Provided information:
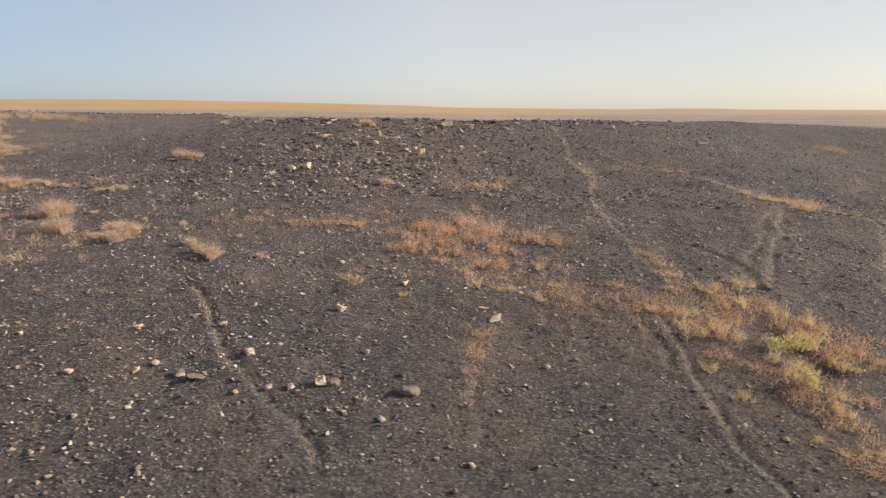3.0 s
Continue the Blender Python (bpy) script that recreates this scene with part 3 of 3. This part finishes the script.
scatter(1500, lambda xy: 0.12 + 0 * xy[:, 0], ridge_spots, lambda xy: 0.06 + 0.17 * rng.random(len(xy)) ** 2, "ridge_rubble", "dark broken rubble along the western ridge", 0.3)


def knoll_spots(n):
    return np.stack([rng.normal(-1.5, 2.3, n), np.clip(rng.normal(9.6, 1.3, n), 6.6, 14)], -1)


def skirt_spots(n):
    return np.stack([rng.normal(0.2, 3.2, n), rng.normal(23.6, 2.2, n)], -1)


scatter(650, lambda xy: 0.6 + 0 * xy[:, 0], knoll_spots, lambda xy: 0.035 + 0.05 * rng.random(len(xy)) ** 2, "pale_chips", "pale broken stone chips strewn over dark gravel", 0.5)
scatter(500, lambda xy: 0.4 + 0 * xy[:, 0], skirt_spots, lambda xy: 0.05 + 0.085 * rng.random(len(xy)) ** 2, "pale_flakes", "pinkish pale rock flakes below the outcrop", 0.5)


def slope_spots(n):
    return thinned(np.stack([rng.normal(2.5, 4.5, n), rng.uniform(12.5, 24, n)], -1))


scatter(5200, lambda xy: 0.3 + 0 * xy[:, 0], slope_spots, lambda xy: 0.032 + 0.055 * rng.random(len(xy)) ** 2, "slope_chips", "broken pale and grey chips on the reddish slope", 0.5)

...

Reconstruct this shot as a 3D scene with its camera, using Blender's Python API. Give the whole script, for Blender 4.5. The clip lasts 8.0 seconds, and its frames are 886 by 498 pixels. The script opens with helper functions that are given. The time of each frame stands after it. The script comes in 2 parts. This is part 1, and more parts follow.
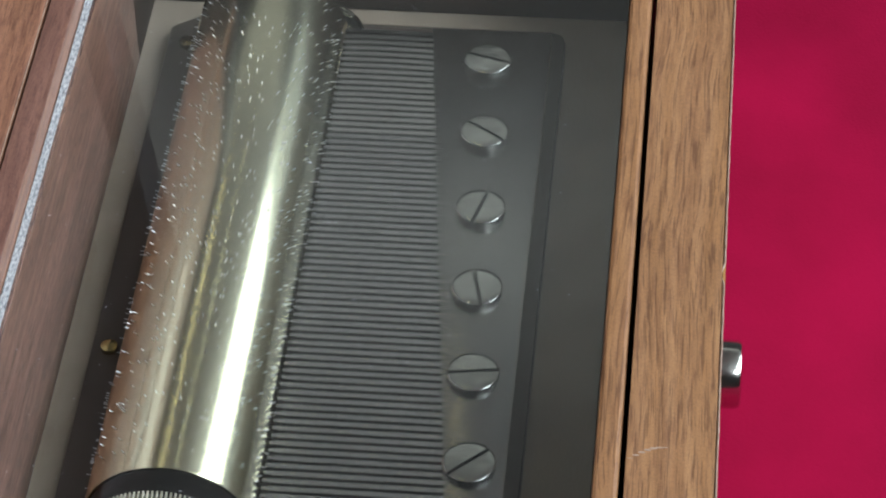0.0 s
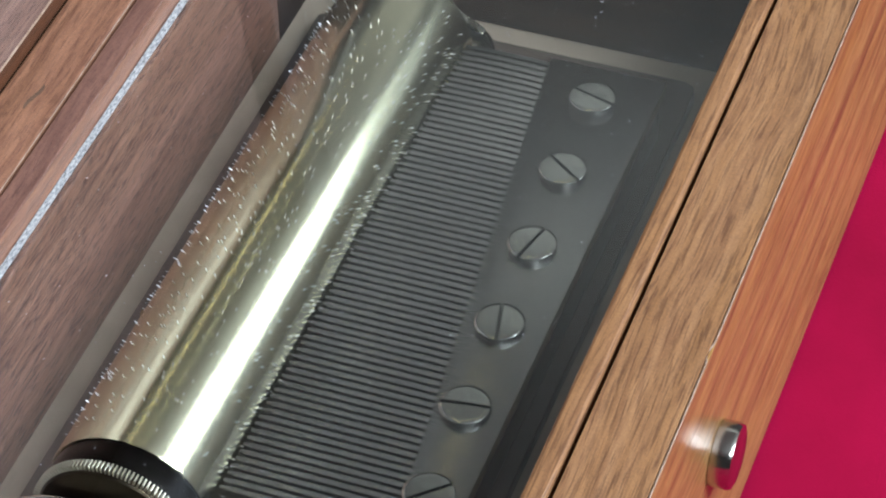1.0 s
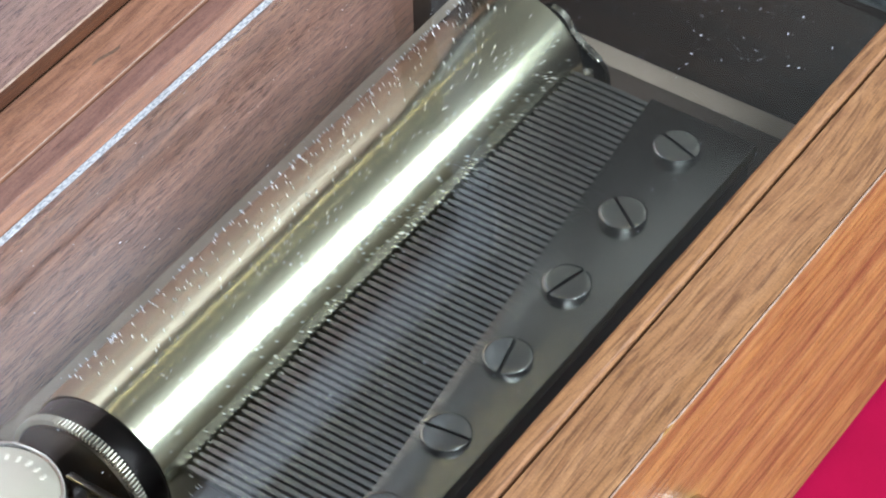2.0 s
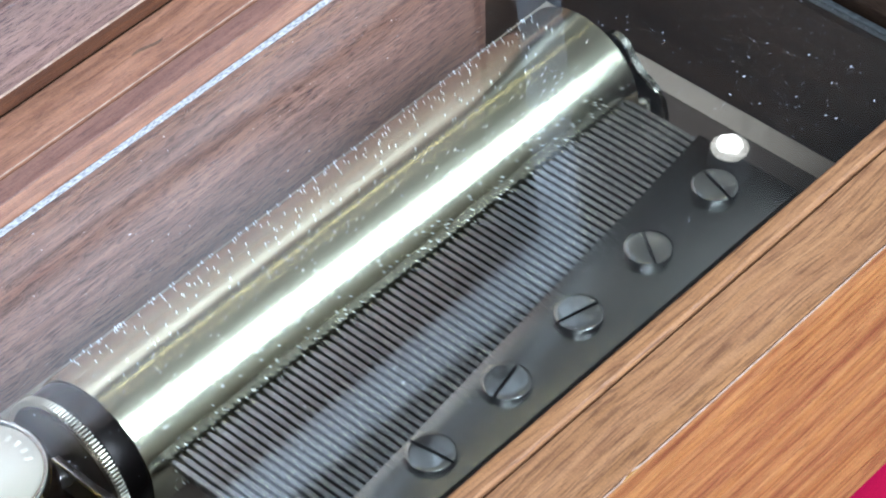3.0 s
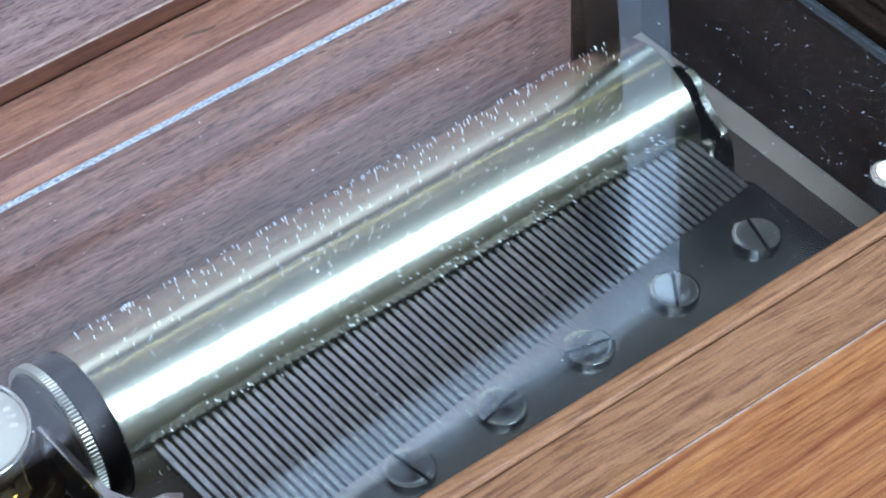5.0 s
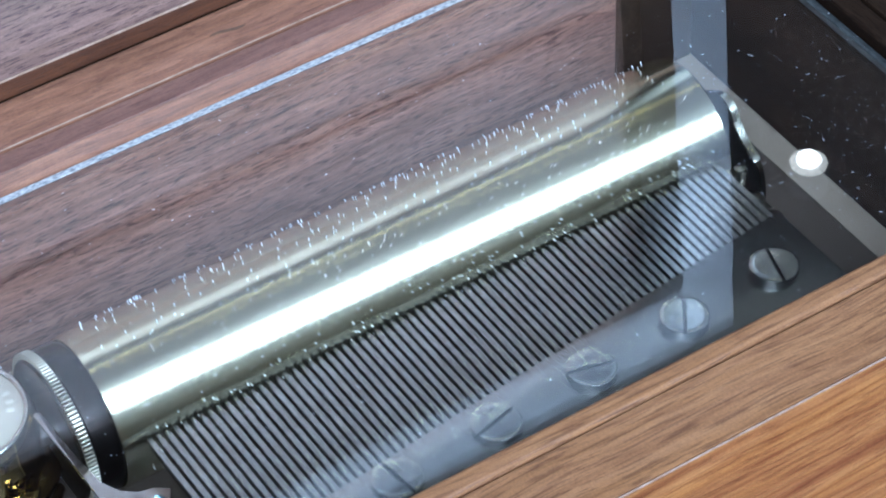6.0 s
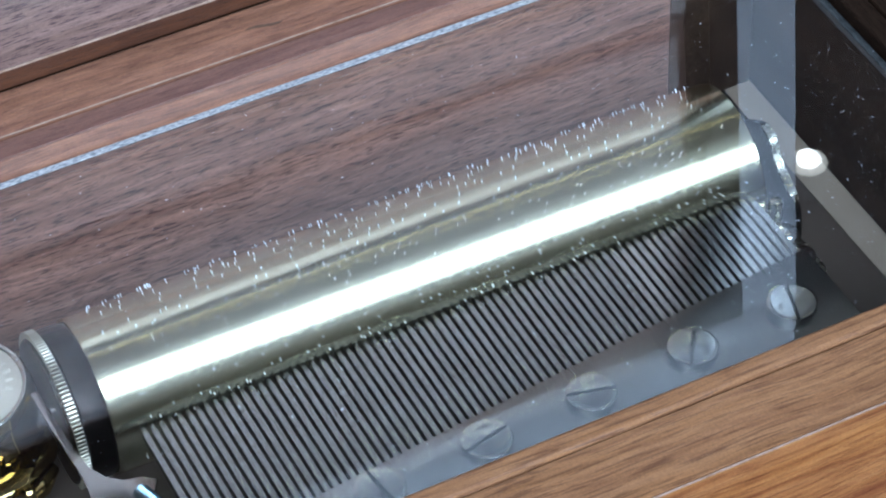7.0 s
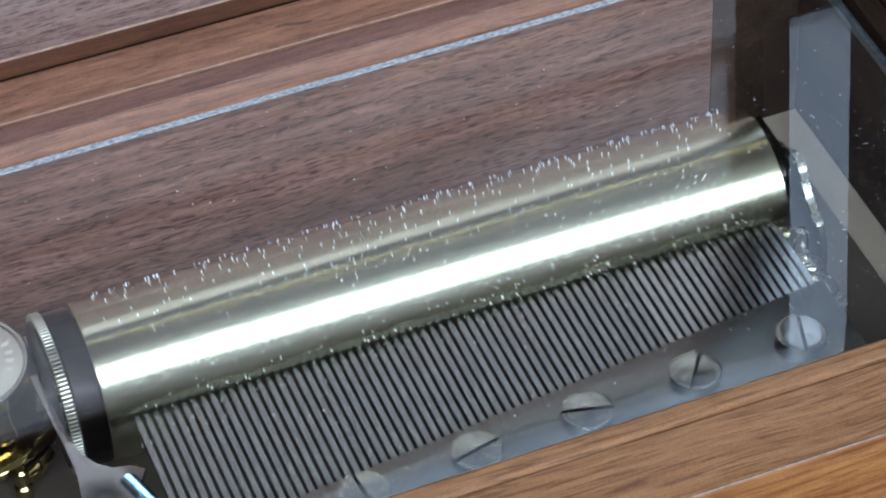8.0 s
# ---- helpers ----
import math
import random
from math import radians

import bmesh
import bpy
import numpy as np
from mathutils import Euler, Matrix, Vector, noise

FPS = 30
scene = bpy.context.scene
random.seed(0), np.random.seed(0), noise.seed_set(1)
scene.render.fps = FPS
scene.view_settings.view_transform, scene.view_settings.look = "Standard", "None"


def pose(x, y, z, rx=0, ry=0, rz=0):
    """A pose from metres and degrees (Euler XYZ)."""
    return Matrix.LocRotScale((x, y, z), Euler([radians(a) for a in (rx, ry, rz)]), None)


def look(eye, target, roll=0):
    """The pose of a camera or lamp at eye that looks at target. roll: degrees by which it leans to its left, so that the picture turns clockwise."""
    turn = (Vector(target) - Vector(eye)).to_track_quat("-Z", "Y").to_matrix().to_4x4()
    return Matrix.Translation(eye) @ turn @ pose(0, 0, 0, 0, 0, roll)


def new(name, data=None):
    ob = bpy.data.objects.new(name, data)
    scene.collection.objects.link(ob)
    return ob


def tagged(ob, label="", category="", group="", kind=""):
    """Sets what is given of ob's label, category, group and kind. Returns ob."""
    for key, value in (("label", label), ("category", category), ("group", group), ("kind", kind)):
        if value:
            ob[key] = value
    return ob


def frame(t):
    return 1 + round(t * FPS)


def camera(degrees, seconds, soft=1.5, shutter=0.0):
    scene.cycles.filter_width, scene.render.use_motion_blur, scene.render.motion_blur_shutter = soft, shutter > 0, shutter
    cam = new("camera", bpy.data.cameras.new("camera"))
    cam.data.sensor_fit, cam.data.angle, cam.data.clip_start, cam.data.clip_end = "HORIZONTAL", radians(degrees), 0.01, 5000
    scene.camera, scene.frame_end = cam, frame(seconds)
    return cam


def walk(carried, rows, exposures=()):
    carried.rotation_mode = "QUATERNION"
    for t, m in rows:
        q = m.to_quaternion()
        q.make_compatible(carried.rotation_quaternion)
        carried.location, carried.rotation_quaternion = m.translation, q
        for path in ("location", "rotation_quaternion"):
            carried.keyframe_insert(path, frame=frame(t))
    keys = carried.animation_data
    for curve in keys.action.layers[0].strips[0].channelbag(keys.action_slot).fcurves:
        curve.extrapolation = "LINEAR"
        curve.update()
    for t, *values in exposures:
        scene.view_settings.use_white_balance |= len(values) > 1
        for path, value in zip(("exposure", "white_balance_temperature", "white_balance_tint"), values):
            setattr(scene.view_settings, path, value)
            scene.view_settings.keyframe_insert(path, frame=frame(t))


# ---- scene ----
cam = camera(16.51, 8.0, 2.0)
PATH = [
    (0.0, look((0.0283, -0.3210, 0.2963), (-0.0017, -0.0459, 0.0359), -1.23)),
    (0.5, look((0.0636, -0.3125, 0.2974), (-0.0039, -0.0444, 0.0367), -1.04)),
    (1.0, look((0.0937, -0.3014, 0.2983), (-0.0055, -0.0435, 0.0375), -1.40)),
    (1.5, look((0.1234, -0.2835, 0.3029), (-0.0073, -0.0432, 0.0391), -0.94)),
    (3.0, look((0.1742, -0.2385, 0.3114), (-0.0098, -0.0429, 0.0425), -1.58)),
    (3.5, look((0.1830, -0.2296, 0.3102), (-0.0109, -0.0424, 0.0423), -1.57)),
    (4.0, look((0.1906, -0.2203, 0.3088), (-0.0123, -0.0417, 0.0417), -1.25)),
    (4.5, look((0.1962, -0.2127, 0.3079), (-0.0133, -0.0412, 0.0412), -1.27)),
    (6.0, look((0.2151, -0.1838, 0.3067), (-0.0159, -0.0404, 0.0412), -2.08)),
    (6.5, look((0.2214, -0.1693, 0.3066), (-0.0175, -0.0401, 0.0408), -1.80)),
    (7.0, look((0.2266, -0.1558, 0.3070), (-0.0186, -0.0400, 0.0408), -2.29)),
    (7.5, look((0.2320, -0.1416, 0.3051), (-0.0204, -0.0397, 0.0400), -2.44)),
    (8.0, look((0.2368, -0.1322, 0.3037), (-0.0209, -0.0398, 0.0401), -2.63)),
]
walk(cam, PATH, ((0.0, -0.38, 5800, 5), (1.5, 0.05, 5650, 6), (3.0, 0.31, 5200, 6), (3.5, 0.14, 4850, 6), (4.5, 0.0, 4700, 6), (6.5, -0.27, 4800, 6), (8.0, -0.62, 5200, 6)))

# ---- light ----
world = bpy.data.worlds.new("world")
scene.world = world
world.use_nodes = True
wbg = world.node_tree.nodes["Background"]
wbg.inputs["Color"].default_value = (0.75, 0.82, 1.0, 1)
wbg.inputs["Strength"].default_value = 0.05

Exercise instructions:
Each line from the one holding "ob = bpy.data.objects.new(name, data)" to the one holding "for t, *values", those two included, is to be transcribed exactly, and no other line.

Exercise answer:
    ob = bpy.data.objects.new(name, data)
    scene.collection.objects.link(ob)
    return ob


def tagged(ob, label="", category="", group="", kind=""):
    """Sets what is given of ob's label, category, group and kind. Returns ob."""
    for key, value in (("label", label), ("category", category), ("group", group), ("kind", kind)):
        if value:
            ob[key] = value
    return ob


def frame(t):
    return 1 + round(t * FPS)


def camera(degrees, seconds, soft=1.5, shutter=0.0):
    scene.cycles.filter_width, scene.render.use_motion_blur, scene.render.motion_blur_shutter = soft, shutter > 0, shutter
    cam = new("camera", bpy.data.cameras.new("camera"))
    cam.data.sensor_fit, cam.data.angle, cam.data.clip_start, cam.data.clip_end = "HORIZONTAL", radians(degrees), 0.01, 5000
    scene.camera, scene.frame_end = cam, frame(seconds)
    return cam


def walk(carried, rows, exposures=()):
    carried.rotation_mode = "QUATERNION"
    for t, m in rows:
        q = m.to_quaternion()
        q.make_compatible(carried.rotation_quaternion)
        carried.location, carried.rotation_quaternion = m.translation, q
        for path in ("location", "rotation_quaternion"):
            carried.keyframe_insert(path, frame=frame(t))
    keys = carried.animation_data
    for curve in keys.action.layers[0].strips[0].channelbag(keys.action_slot).fcurves:
        curve.extrapolation = "LINEAR"
        curve.update()
    for t, *values in exposures:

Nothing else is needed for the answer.